Parar de julgar
O número de processos nas estantes eletrônicas ou de aço do Judiciário brasileiro será reduzido se os juízes pararem de julgar. Atualmente, para cumprir metas médias ou medianas estipuladas pelo Conselho Nacional de Justiça ou pelas comissões satélites que atuam nos estados, os magistrados são estimulados a escrever sentenças nos processos novos que ingressam em grande volume. Tais metas que, se não cumpridas, podem significar perda remuneratória, seriam ótimas se os processos realmente terminassem com o ato de sentenciar.
Infelizmente, nosso sistema processual não permite transformar a realidade conflituosa somente com a sentença. O povo sabe disso e cunhou a expressão "ganhei, mas não levei". A sabedoria popular aponta a fragilidade da autoridade da sentença e indica, indiretamente, a solução.
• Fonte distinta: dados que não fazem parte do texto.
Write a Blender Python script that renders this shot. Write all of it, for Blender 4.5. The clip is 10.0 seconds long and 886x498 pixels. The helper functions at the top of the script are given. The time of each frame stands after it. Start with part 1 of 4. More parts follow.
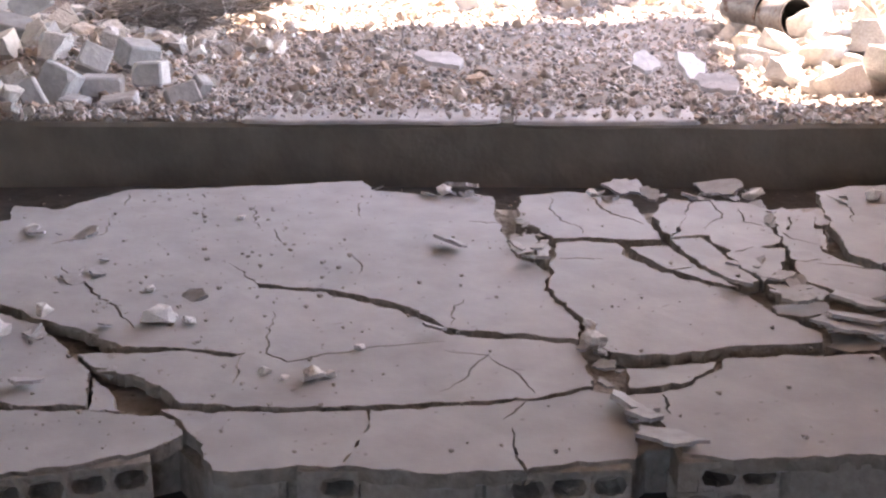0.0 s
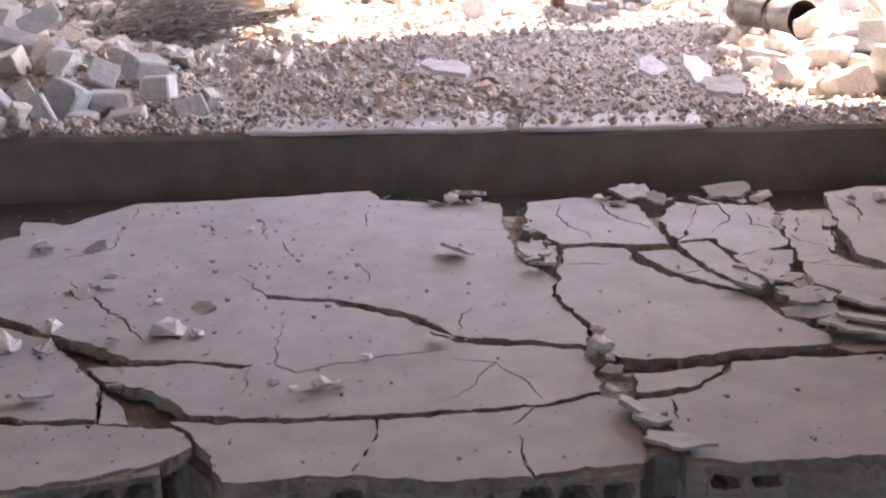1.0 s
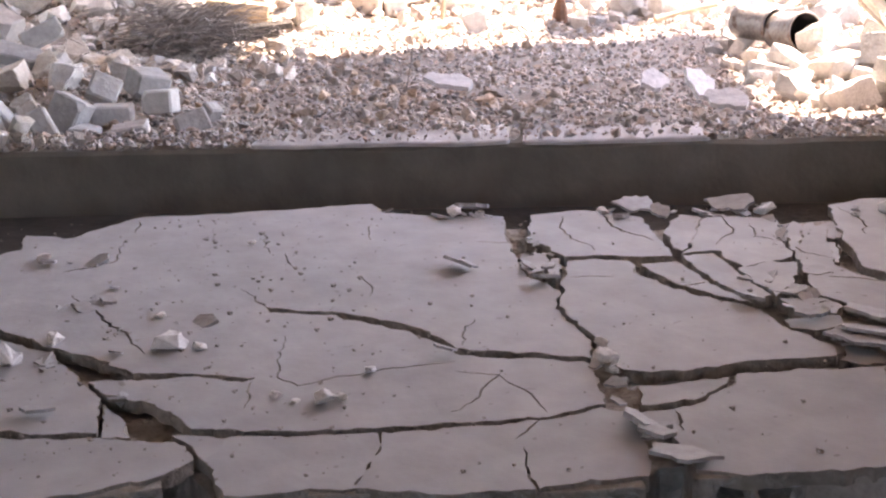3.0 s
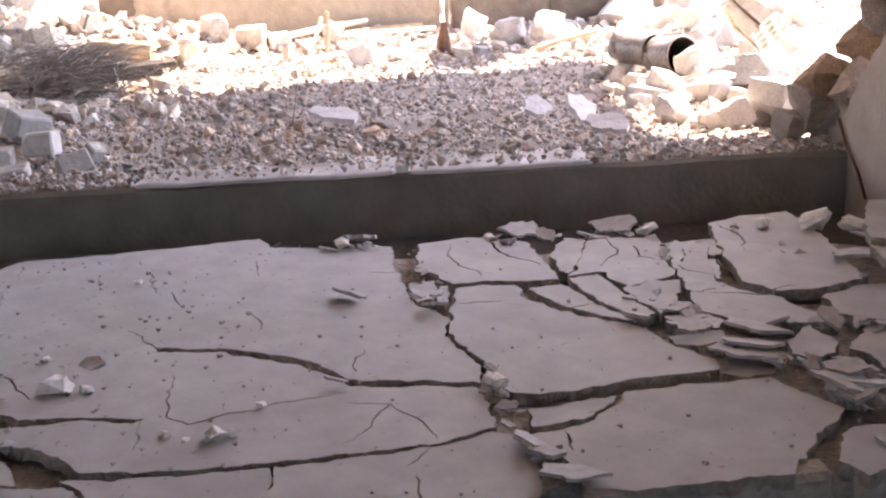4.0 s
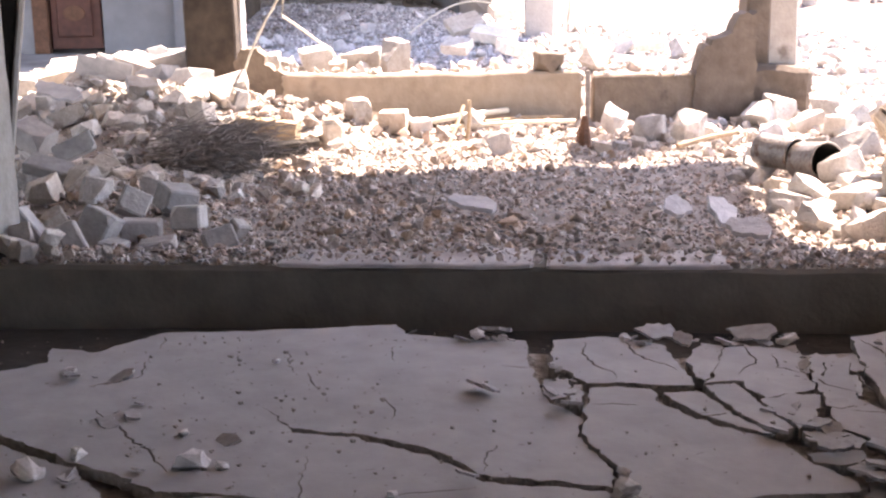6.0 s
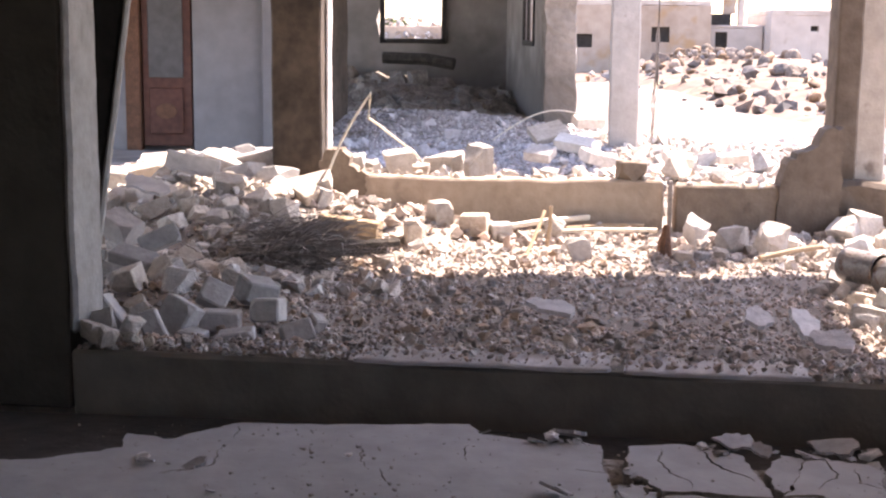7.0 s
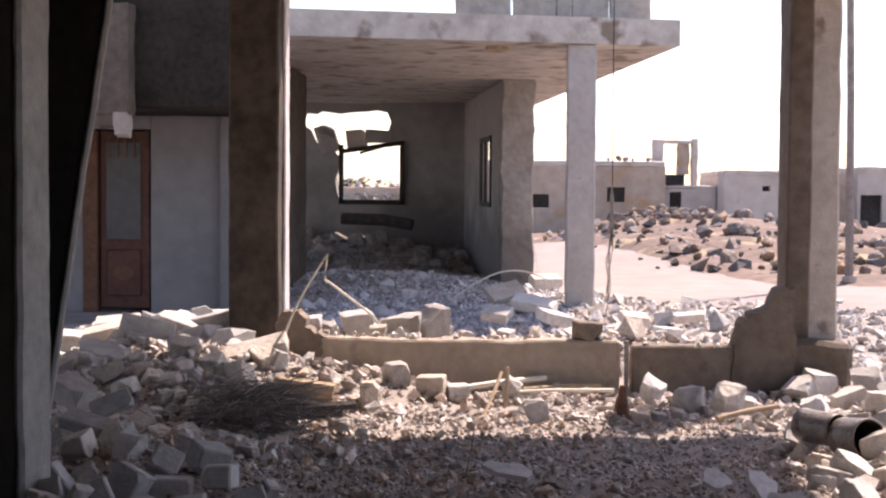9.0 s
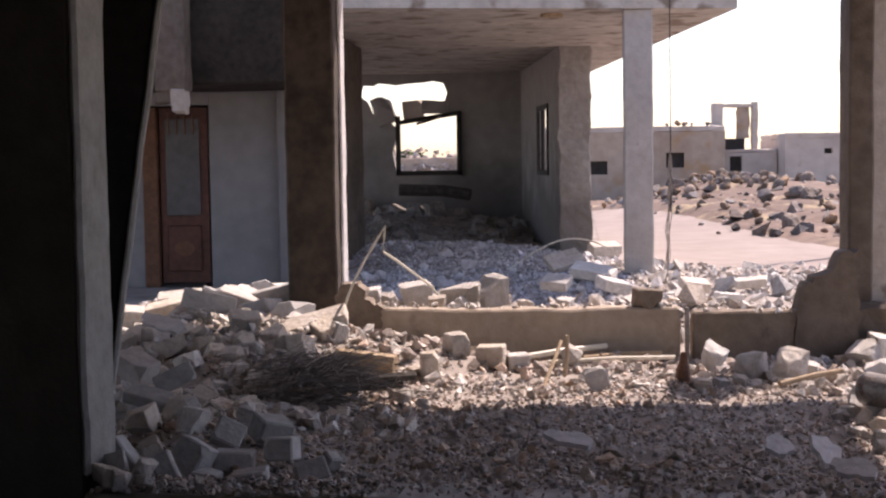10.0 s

Para ilustrar com números, basta consultar a série histórica das novas ações iniciadas no estado do Rio de Janeiro para percebermos que o povo tem sempre razão. Nos milhares de ações novas foram escritos outros milhares de sentenças. Portanto, tudo estaria resolvido, mas não está. Em 1995, o acervo de processos no estado do Rio de Janeiro era de 1.443.259. Atualmente, estão nos cartórios 8.498.595 processos. No mesmo período, os juízes fluminenses proferiram mais de 11 milhões de sentenças.
Entretanto, as sentenças, depois de confirmadas pelo longo sistema recursal brasileiro, retornam ao magistrado para serem cumpridas. Longo tempo depois de terem sido escritas, as sentenças finalmente produzirão efeitos, num ambiente diverso daquele existente quando os processos começaram. Ocorre que os juízes não estão sendo estimulados pelos seus órgãos de controle a executá-las. O incentivo, inclusive financeiro, é para redigir sentenças relativas aos novos processos.
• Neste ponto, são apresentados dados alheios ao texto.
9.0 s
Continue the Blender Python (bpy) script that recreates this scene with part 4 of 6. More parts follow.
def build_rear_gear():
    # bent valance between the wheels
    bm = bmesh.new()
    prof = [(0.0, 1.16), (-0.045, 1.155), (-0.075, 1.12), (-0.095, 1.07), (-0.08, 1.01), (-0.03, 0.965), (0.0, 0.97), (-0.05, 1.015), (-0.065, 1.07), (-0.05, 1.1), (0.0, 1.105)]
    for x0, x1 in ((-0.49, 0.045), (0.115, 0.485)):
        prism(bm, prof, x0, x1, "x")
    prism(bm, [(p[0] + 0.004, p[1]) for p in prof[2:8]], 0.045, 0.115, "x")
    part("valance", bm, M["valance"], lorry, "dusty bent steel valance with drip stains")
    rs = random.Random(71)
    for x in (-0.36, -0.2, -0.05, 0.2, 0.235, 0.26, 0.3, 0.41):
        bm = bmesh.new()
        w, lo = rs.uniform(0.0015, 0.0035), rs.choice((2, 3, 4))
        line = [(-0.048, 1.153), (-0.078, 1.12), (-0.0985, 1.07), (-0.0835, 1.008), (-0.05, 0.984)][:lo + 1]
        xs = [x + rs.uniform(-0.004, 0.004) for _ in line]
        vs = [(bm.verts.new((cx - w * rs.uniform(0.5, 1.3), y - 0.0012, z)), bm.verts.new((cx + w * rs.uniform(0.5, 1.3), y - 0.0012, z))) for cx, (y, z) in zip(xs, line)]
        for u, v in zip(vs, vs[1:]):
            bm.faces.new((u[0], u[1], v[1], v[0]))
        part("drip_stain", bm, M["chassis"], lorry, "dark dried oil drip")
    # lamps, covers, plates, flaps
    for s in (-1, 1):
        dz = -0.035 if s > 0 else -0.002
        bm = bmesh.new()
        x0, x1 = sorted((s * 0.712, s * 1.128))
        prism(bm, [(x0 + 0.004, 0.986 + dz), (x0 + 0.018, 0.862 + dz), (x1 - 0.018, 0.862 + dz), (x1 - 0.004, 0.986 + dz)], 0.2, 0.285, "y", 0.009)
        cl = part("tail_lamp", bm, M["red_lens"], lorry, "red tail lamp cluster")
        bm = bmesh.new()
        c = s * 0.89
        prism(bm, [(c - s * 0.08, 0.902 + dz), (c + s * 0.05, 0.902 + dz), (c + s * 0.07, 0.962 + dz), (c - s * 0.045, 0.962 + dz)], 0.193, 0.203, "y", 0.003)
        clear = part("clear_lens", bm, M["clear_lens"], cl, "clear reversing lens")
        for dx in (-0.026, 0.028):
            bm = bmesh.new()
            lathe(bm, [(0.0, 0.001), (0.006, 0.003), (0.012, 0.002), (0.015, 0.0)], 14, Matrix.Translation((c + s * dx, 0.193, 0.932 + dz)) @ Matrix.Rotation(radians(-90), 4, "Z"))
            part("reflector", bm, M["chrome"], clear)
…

Tal prática tem aumentado consideravelmente a chamada taxa de congestionamento da Justiça brasileira. Nos cartórios, avolumam-se processos em execução que não andam, para desespero dos advogados e das partes, que ganham mas não conseguem levar. A taxa de congestionamento varia, inclusive, conforme a natureza da ação. É menor na Justiça do Trabalho, na qual o comando judicial, em muitos casos, decorre de acordo entre as partes; e muito grande na Justiça Federal, na qual a União utiliza toda a técnica jurídica para não cumprir as sentenças que lhe são desfavoráveis. Dado estático revela que o volume arrecadado pelo governo federal com as execuções fiscais seria suficiente para quitar parte de seus débitos, aparelhar e remunerar melhor os juízes.
Nos estados, a situação é grave em Varas Cíveis e Fazendárias e até na área criminal, em que milhares de condenados estão soltos porque ninguém adota medidas eficientes para a execução das sentenças.
Temos de arrumar a casa. O órgão de planejamento e controle do Judiciário brasileiro deveria instituir o Mutirão para Execução, a ser replicado periodicamente. Durante um ou dois meses por ano, os juízes dedicar-se-iam, ressalvados os casos urgentes, a executar as sentenças, canalizando todos os esforços para cumprir o comando em favor do vencedor, levando, finalmente o processo para o arquivo definitivo porque o conflito de interesses foi resolvido, e quem ganhou levou!
*Cláudio Dell’Orto, desembargador, é o presidente da Amaerj (Associação dos Magistrados do Estado do Rio de Janeiro).